Velhas práticas de Estado e seus efeitos sobre as populações negras: a chacina do Jacarezinho
Por Flávio Rocha
Mais um episódio bárbaro protagonizado pela lógica da política de segurança pública. Uma chacina, ou pior, genocídio. Sou um pesquisador, professor, crítico e homem negro. Atravessado por esses papéis sociais, encontro-me anestesiado pelo bombardeio de notícias diárias sobre mais corpos negros tombados: dezenas, centenas, milhares, se contarmos dias, meses e anos.
No dia 06 de maio de 2021, ocorreu o que está sendo denominado “a maior chacina da história do Rio de Janeiro”. Chacina que faz parte de um projeto de genocídio, que incide sempre sobre populações pretas! Tem dúvidas? Dê uma olhada no mapa racial da cidade. Garanto aos leitores que a matança não recai sobre o Leblon, Barra da Tijuca ou Lagoa. Se analisarmos historicamente o Rio de Janeiro, veremos que as políticas estatais que produzem exclusões materiais ou simbólicas de segmentos da população sempre recaem sobre territórios majoritariamente negros.
Políticas de remoção que atravessaram o século 20 e continuam no 21 incidiram sobre cortiços, favelas e outras ocupações de pretos e pardos. Se seguirmos para as políticas de moradia popular, percebemos o intuito da administração pública em fixar pessoas – negras ou proletarizadas através do recorte de renda – em lugares “longínquos”, na perspectiva de centralidade urbana, do Centro e da Zona Sul.
Até os dias atuais, outras lógicas se arrastam: a militarização, novas remoções, políticas habitacionais sofisticadas que excluem determinados segmentos da população de lugares específicos. Compreendendo que, estruturalmente, as populações negras ocupam a base da pirâmide de classe brasileira, vemos que a classe no Brasil possui raça e cor.
Desse modo, a chacina no Jacarezinho mais uma vez escancarou que as políticas de Estado recaem sobre as populações negras, uma vez que produziu mortes de pessoas em território negro. Violando distintos pontos dos direitos humanos: direito à vida, direito à propriedade, direito de ir e vir e, até mesmo, direito a não tortura (sim, em plena “democracia”).
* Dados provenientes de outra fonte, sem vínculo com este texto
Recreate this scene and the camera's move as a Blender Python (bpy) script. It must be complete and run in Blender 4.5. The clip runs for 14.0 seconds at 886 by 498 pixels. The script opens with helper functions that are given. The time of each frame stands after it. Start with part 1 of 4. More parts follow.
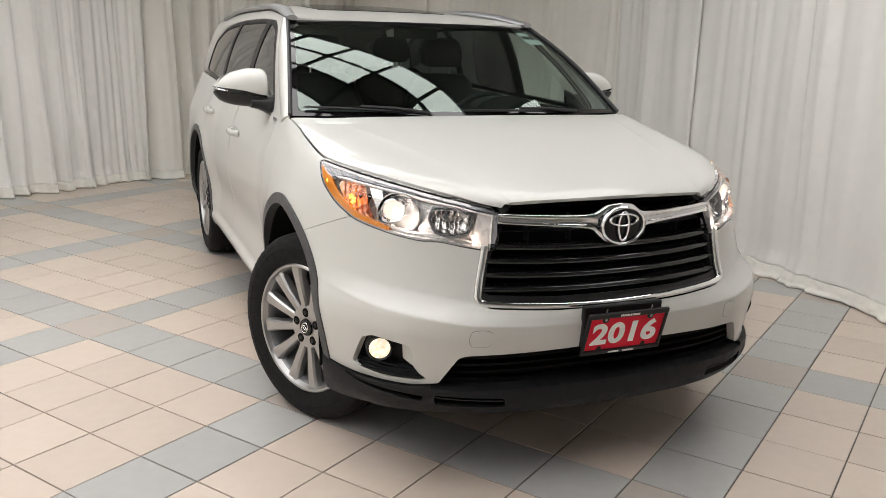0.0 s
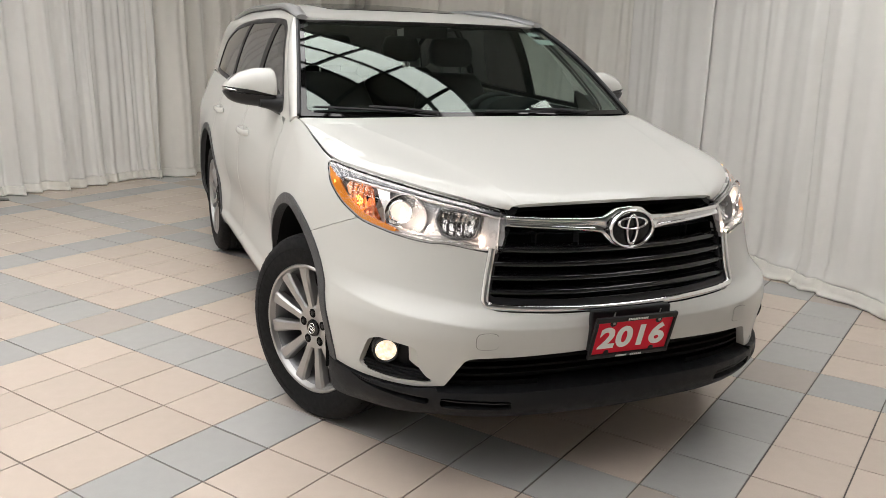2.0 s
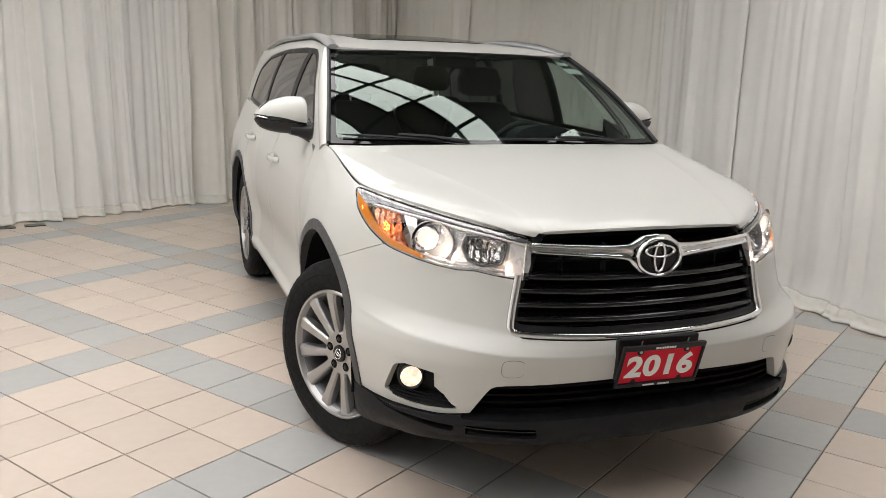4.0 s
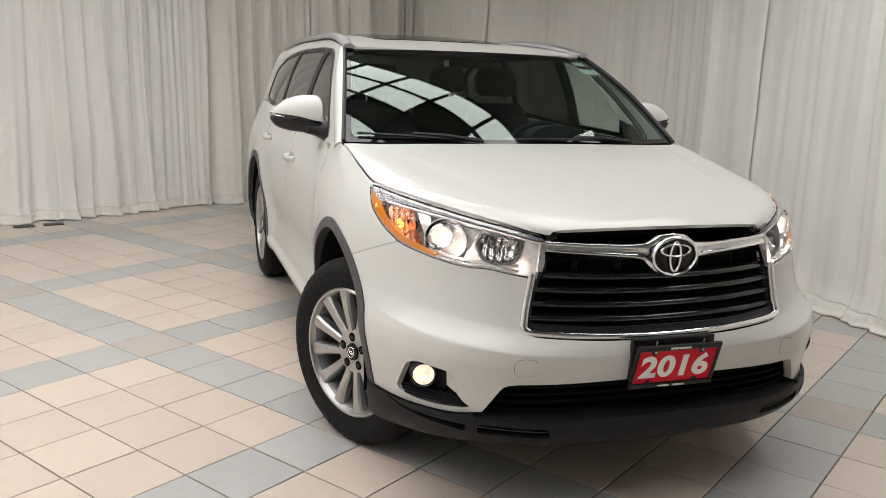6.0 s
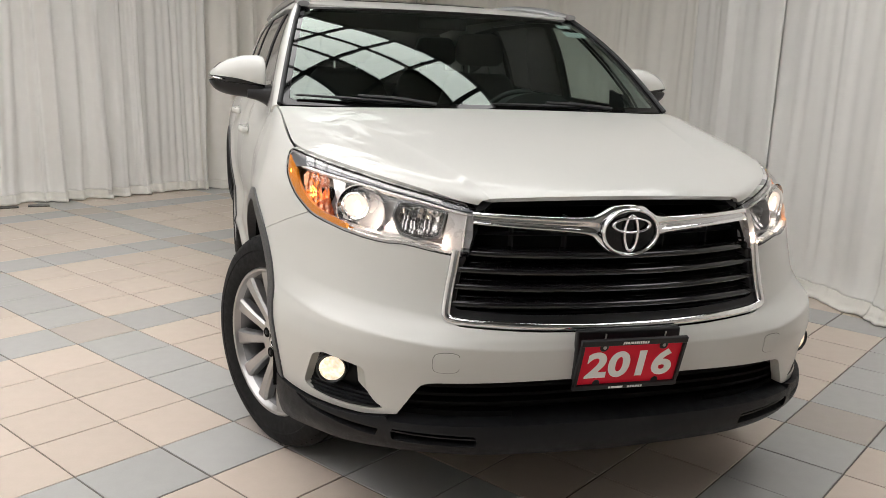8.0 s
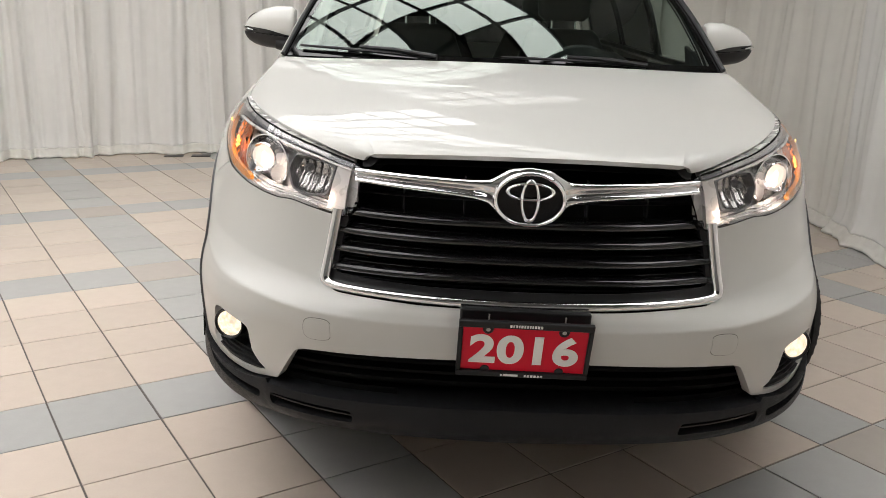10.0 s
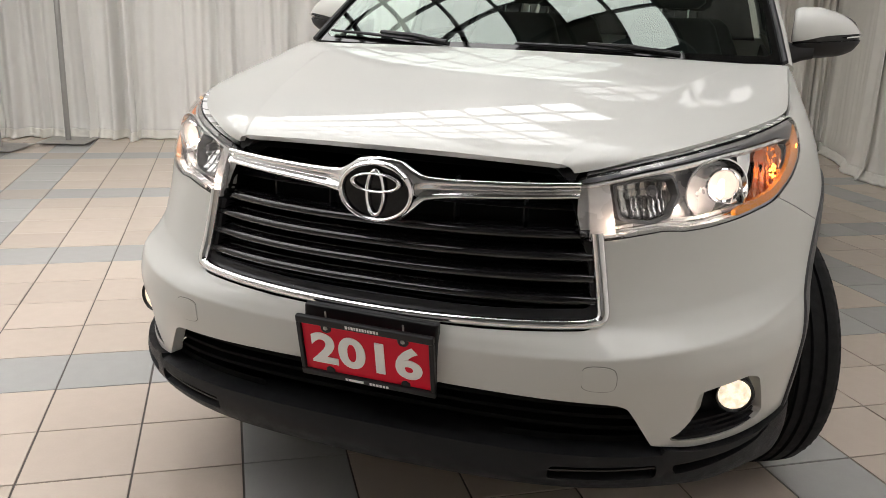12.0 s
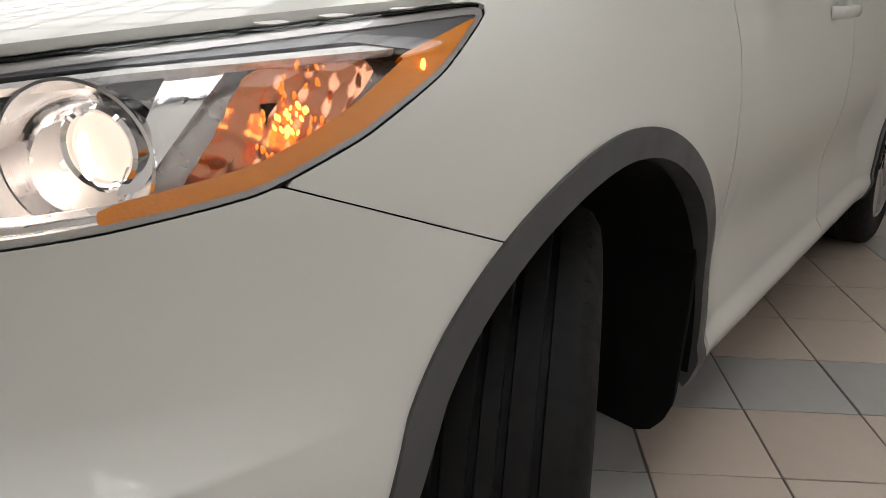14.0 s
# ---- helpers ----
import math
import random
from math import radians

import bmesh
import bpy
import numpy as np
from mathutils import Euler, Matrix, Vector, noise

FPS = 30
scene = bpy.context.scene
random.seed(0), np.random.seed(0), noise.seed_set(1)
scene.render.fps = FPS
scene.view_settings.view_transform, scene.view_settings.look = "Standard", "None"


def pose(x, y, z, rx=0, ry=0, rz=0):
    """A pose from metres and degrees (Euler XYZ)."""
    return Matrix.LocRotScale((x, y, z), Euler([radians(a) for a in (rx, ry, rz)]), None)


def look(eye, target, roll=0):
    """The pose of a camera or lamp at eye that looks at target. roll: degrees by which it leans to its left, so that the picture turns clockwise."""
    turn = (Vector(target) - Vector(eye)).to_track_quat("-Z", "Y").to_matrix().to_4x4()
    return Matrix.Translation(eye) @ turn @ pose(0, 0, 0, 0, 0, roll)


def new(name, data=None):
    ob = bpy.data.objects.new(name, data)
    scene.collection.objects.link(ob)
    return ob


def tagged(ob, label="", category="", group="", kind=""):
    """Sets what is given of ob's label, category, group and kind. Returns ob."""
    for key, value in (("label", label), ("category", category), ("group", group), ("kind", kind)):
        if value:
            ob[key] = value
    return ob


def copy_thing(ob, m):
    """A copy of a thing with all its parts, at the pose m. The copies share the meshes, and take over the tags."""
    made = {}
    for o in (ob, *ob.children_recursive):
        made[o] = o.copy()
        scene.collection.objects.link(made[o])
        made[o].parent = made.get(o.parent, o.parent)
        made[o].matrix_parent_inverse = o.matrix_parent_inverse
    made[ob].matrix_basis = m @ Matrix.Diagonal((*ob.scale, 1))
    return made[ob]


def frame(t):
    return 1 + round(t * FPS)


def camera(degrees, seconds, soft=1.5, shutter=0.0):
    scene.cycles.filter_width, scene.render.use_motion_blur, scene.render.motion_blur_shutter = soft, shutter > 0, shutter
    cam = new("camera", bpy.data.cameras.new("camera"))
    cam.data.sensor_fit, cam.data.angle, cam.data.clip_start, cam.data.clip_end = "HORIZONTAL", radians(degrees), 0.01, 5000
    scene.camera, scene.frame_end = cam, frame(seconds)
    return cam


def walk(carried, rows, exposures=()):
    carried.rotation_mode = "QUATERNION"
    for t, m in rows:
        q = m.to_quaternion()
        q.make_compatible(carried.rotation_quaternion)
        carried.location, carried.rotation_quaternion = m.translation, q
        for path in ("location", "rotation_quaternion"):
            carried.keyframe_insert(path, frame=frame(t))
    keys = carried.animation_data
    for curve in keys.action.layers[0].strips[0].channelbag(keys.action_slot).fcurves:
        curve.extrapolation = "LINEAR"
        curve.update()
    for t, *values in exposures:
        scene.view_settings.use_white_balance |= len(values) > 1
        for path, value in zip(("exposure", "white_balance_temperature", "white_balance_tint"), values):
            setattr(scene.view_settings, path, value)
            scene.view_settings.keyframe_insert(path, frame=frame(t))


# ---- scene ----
cam = camera(55.7, 14.0, soft=0.85)
PATH = [
    (0, (-1.551, -2.3, 1.489), (-0.84, -0.495, 1.003), 1.5),
    (0.5, (-1.542, -2.305, 1.485), (-0.837, -0.499, 0.994), 1.5),
    (1, (-1.538, -2.312, 1.489), (-0.837, -0.506, 0.99), 1.6),
    (1.5, (-1.549, -2.3, 1.485), (-0.848, -0.494, 0.987), 1.7),
    (2, (-1.534, -2.291, 1.499), (-0.848, -0.478, 1.008), 1.7),
    (2.5, (-1.531, -2.3, 1.502), (-0.863, -0.474, 1.033), 1.8),
    (3, (-1.524, -2.297, 1.497), (-0.873, -0.459, 1.05), 1.7),
    (5.5, (-1.53, -2.309, 1.48), (-0.935, -0.446, 1.062), 1.9),
    (6, (-1.515, -2.297, 1.469), (-0.928, -0.431, 1.052), 1.9),
    (6.5, (-1.493, -2.287, 1.458), (-0.914, -0.418, 1.043), 2.0),
    (7, (-1.421, -2.261, 1.43), (-0.863, -0.388, 1.008), 2.0),
    (7.5, (-1.276, -2.156, 1.375), (-0.741, -0.277, 0.947), 2.0),
    (8, (-1.049, -2.008, 1.329), (-0.555, -0.119, 0.898), 2.1),
    (10.5, (0.111, -1.886, 1.297), (-0.08, 0.031, 0.757), 2.1),
    (11, (0.377, -1.834, 1.325), (0.067, 0.065, 0.779), 2.0),
    (11.5, (0.562, -1.74, 1.298), (0.101, 0.128, 0.752), 2.0),
    (12, (0.748, -1.566, 1.277), (0.075, 0.236, 0.731), 2.1),
    (12.5, (1.0, -1.351, 1.234), (0.077, 0.336, 0.685), 2.0),
    (13, (1.229, -1.088, 1.22), (0.143, 0.486, 0.635), 1.7),
    (13.5, (1.336, -0.595, 1.125), (0.191, 0.924, 0.506), 1.1),
    (14, (1.369, -0.039, 1.106), (0.242, 1.468, 0.427), 1.8),
]
walk(cam, [(t, look(eye, target, roll)) for t, eye, target, roll in PATH])

# ---- light -----------------------------------------------------------------
world = bpy.data.worlds.new("world")
scene.world = world
world.use_nodes = True
world.node_tree.nodes["Background"].inputs["Color"].default_value = (0.9, 0.95, 1.0, 1)
world.node_tree.nodes["Background"].inputs["Strength"].default_value = 0.05

# room axes: the tiles and the ceiling grid run along these
ROOM = radians(35.1)
TILE = 0.302
TILE_ORIGIN = (-1.741, 1.988)
AX_B = Vector((math.cos(ROOM), math.sin(ROOM), 0))
AX_A = Vector((-math.sin(ROOM), math.cos(ROOM), 0))
CEILING = 3.45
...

Essas violações são feitas por policiais, muitas vezes também negros, trabalhadores que representam o Estado e submetem-se à lógica genocida da segurança pública. Matando sem ao menos ver os moradores de favela como seus iguais, como seres humanos. Um cotidiano que realça as falhas do sistema, ao tornar esses trabalhadores parte de uma máquina que mata os traficantes do varejo de drogas nas favelas, mas é omissa à questão do fornecimento de armas e entorpecentes.
Sabemos muito bem que os varejistas se encontram em bocas de fumo dominadas por facções criminosas e não possuem helicópteros, barcos, entre outros equipamentos que possibilitam o transporte de armas e drogas para as comunidades. Quem faz esse transporte? Quem realiza a mediação dessa negociação? Se há varejistas, há atacadistas. E se existe essa negociação, é porque a política de segurança pública não possui interesse em combater a prática atacadista.
Os moradores de favelas não aguentam mais essa política de enfrentamento, de produção de guerra. Em muitos países é inimaginável que a polícia transite de fuzil pelas ruas das cidades, que moradores acordem com helicópteros atirando sobre suas cabeças, que paire uma sensação de morte a todo momento. Não devemos banalizar que crianças das favelas cariocas vivam com a presença ostensiva de armas, drogas e tiros que subitamente podem acertar seus corpos: seja da arma de quem for. Devemos desnaturalizar a favela como um território de guerra, apagar de nossas mentes a normalização de que certos lugares podem ter tiros e em outros isso seja inimaginável. Vide que alguns recebem polícia de proximidade e outros ganham UPPs e intervenção do exército.
Se nós, enquanto sociedade, não alterarmos a nossa percepção de que os inimigos não estão nas favelas, continuaremos banalizando vidas. A política de segurança pública não pode se basear em operações policiais que culminem na morte de moradores, mas sim em intervenções na fonte das armas e drogas e na oferta de serviços básicos de infraestrutura, saúde, educação e assistência social. Invadir favelas e matar populações só perpetuará a desigualdade social e racial. É preciso dar um basta ao genocídio do povo negro.
Flávio Rocha é antropólogo, mestrando do PPCIS/ UERJ e pesquisador do NESP.